One last possible attack is on the grounds of arbitrariness – that is, the family income criteria has no relation with the goal of reservation. In other words – as many people have pointed out – reservation is not the remedy to the problem of poverty (reservation is about compensating for social and institutional barriers to representation). This makes mandating reservation on economic disadvantage arbitrary.

This raises a fascinating constitutional question, which is yet to be resolved: are there specific articles that are so important and crucial, that they themselves constitute basic features? In particular, are Articles 14, 19, and 21, standing alone, part of the basic structure, so that a constitutional amendment can be challenged, like an ordinary law, on the basis that it violates one of these articles?

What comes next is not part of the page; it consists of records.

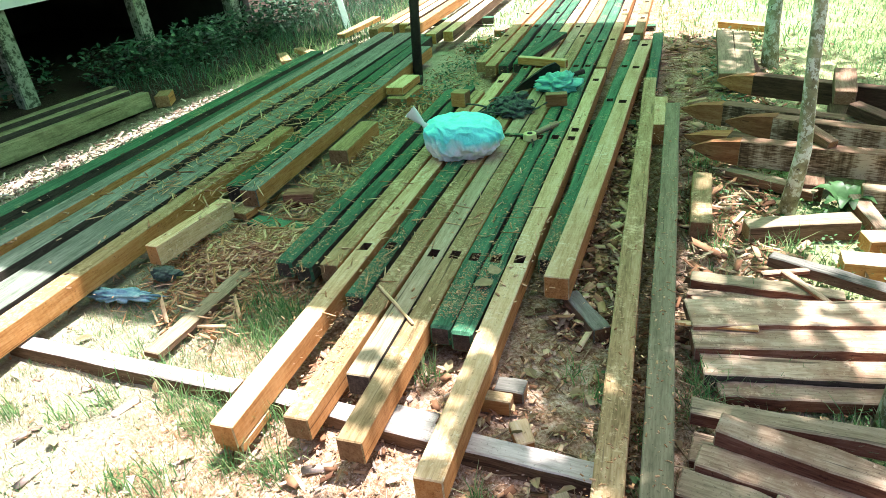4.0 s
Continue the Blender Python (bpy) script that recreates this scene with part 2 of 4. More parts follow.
# trodden sawdust lies round the stacks of timber and thins out to both sides
worn_ = calc(t_, "SUBTRACT", calc(t_, "ADD", 1.0, calc(t_, "MULTIPLY", mid_, 1.6)), calc(t_, "MULTIPLY", calc(t_, "ABSOLUTE", calc(t_, "ADD", across_, 0.7)), 1.25))
along_ = calc(t_, "SUBTRACT", calc(t_, "MULTIPLY", sep_.outputs[1], 0.9063), calc(t_, "MULTIPLY", sep_.outputs[0], 0.4226))
ends_ = calc(t_, "MULTIPLY", calc(t_, "MAXIMUM", calc(t_, "SUBTRACT", calc(t_, "ABSOLUTE", calc(t_, "SUBTRACT", along_, 4.2)), 3.9), 0.0), 0.5)
col_ = mix(t_, ramp(t_, calc(t_, "SUBTRACT", worn_, ends_), [(0.35, (0, 0, 0)), (0.6, (1, 1, 1))]), col_, dirt_)
# bare soil along and under the house, the house's shade put into its colour
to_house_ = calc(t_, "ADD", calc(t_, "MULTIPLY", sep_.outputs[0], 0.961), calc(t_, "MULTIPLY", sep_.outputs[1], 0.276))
house_shade_ = calc(t_, "SUBTRACT", calc(t_, "MULTIPLY", mid_, 0.5), calc(t_, "ADD", to_house_, 5.0))
shaded_soil_ = ramp(t_, fine_, [(0.35, (0.018, 0.013, 0.009)), (0.55, (0.06, 0.044, 0.032)), (0.7, (0.13, 0.1, 0.075))])
col_ = mix(t_, ramp(t_, house_shade_, [(0.1, (0, 0, 0)), (0.3, (1, 1, 1))]), col_, shaded_soil_)
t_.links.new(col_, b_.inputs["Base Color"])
b_.inputs["Roughness"].default_value = 0.95
b_.inputs["Specular IOR Level"].default_value = 0.1
bump(t_, b_, calc(t_, "ADD", mid_, calc(t_, "MULTIPLY", fine_, 0.5)), 0.02, 0.9)

GRASS = island_mat("grass_blade", [(0.0, (0.07, 0.21, 0.075)), (0.35, (0.15, 0.36, 0.13)), (0.65, (0.28, 0.47, 0.19)), (0.88, (0.44, 0.54, 0.26)), (1.0, (0.6, 0.61, 0.38))], 0.55, 0.5)
STRAW = island_mat("dry_straw", [(0.0, (0.27, 0.22, 0.11)), (0.5, (0.47, 0.43, 0.26)), (1.0, (0.63, 0.59, 0.43))], 0.8, 0.15)
LEAF = island_mat("weed_leaf", [(0.0, (0.05, 0.14, 0.05)), (0.5, (0.1, 0.25, 0.085)), (1.0, (0.2, 0.38, 0.14))], 0.45, 0.35)
# Darker copy of the leaf green, with the shade put into its colour.
WEED = island_mat("weed_leaf_shade_dark", [(0.0, (0.03, 0.095, 0.05)), (0.6, (0.07, 0.18, 0.095)), (1.0, (0.18, 0.34, 0.2))], 0.4, 0.25)
CROWN = island_mat("tree_leaf", [(0.0, (0.03, 0.08, 0.02)), (1.0, (0.1, 0.2, 0.05))], 0.45, 0.2)
DRYLEAF = island_mat("fallen_leaf", [(0.0, (0.2, 0.145, 0.07)), (0.5, (0.4, 0.32, 0.17)), (1.0, (0.62, 0.56, 0.37))], 0.8, 0.15)
CHIP = island_mat("wood_chip", [(0.0, (0.09, 0.04, 0.02)), (0.3, (0.25, 0.125, 0.06)), (0.6, (0.48, 0.28, 0.145)), (1.0, (0.68, 0.52, 0.34))], 0.85)
PALECHIP = island_mat("pale_chip", [(0.0, (0.24, 0.165, 0.115)), (0.4, (0.44, 0.345, 0.27)), (1.0, (0.64, 0.55, 0.46))], 0.9)
SHAVING = island_mat("wood_shaving", [(0.0, (0.34, 0.16, 0.07)), (0.5, (0.6, 0.34, 0.17)), (1.0, (0.76, 0.55, 0.33))], 0.8, 0.1)
TWIG = island_mat("dry_twig", [(0.0, (0.2, 0.14, 0.08)), (1.0, (0.5, 0.4, 0.25))], 0.85)
PAINT = mottled("weathered_white_paint", [(0.3, (0.5, 0.54, 0.54)), (0.42, (0.78, 0.82, 0.83)), (0.7, (0.86, 0.89, 0.9))], 4, 0.6, 0.002)
POST = mottled("flaking_green_post", [(0.36, (0.035, 0.04, 0.028)), (0.46, (0.1, 0.12, 0.08)), (0.5, (0.3, 0.33, 0.25)), (0.7, (0.46, 0.5, 0.4))], 14, 0.85, 0.006, 45)
BRICK = mottled("red_clay_brick", [(0.3, (0.2, 0.07, 0.04)), (0.6, (0.42, 0.17, 0.1)), (0.75, (0.5, 0.26, 0.17))], 18, 0.9, 0.003, 120, 0.2)
STONE = mottled("pale_stone", [(0.3, (0.35, 0.33, 0.3)), (0.7, (0.62, 0.6, 0.56))], 12, 0.8, 0.004)
IRON = mottled("dark_iron", [(0.3, (0.015, 0.014, 0.014)), (0.7, (0.05, 0.045, 0.042))], 20, 0.5, 0.001, 90, metal=0.6)
POLE = mottled("dark_wet_pole", [(0.3, (0.012, 0.01, 0.01)), (0.7, (0.05, 0.042, 0.036))], 12, 0.8, 0.003)
CLOTH = mottled("dark_net_rag", [(0.3, (0.02, 0.035, 0.03)), (0.7, (0.12, 0.17, 0.14))], 30, 0.9, 0.004)
BLUECLOTH = mottled("blue_rag", [(0.35, (0.08, 0.22, 0.34)), (0.55, (0.25, 0.45, 0.52)), (0.7, (0.62, 0.68, 0.66))], 12, 0.7, 0.004)
TEAL = mottled("turquoise_plastic", [(0.3, (0.05, 0.42, 0.36)), (0.7, (0.18, 0.66, 0.56))], 9, 0.4, 0.004)
TAPE = mottled("pale_yellow_plastic", [(0.3, (0.55, 0.5, 0.2)), (0.7, (0.72, 0.68, 0.36))], 9, 0.45, 0.0005)
# Boards near black: the gloom below the floor is put into their colour.
WALL = mottled("house_boards_shade_dark", [(0.3, (0.02, 0.018, 0.016)), (0.7, (0.06, 0.054, 0.048))], 3, 0.9, 0.003)
ZINC = mottled("rusty_zinc_sheet", [(0.3, (0.22, 0.14, 0.09)), (0.7, (0.4, 0.37, 0.34))], 3, 0.6, 0.002, metal=0.3)

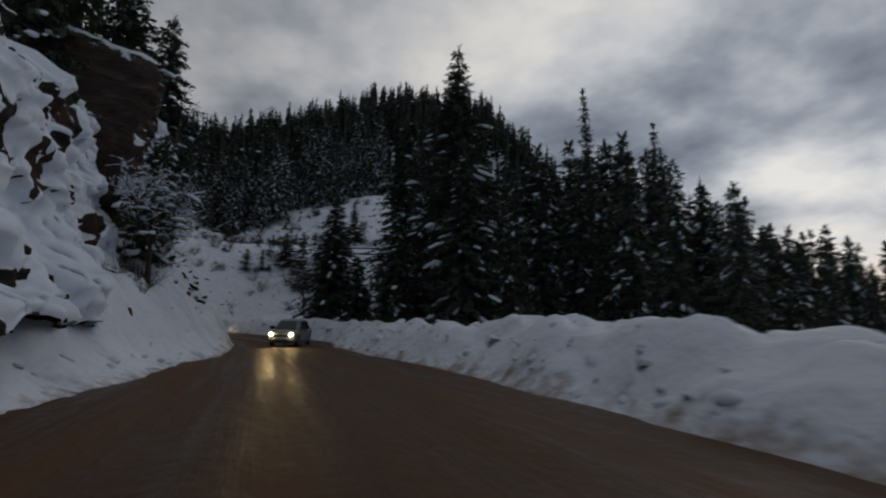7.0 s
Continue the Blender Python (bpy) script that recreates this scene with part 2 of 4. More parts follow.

The Supreme Court has hinted before that this might be the case; however, I am unpersuaded. It is one thing to say that if Parliament was to repeal Article 14, or 19, or 21 – taking away equality, freedom, and liberty altogether – then a basic structure challenge would lie. It is quite another to say that specific tests under 14, 19, and 21 should apply, mutatis mutandis, to a constitutional amendment.

Conclusion

There are powerful legal and constitutional arguments against economic reservation. However, what the above discussion has shown is that they operate at the level of the law: they would succeed were it the case that legislation was being tested against the basic structure.  However, it is far more difficult in the case of a constitutional amendment. Ironically, this is because of the precise reason that has given so much fodder to basic structure critics – the Court’s refusal to define it in concrete and specific terms. As long as economic reservation is defensible on a ground that is recognisable in terms of equality, the fact that it departs from how equality and social justice is presently understood in the Constitution, is no ground for striking it down. And that minimal threshold, in my view, is met by the 103rd Amendment. It is likely to survive a basic structure challenge.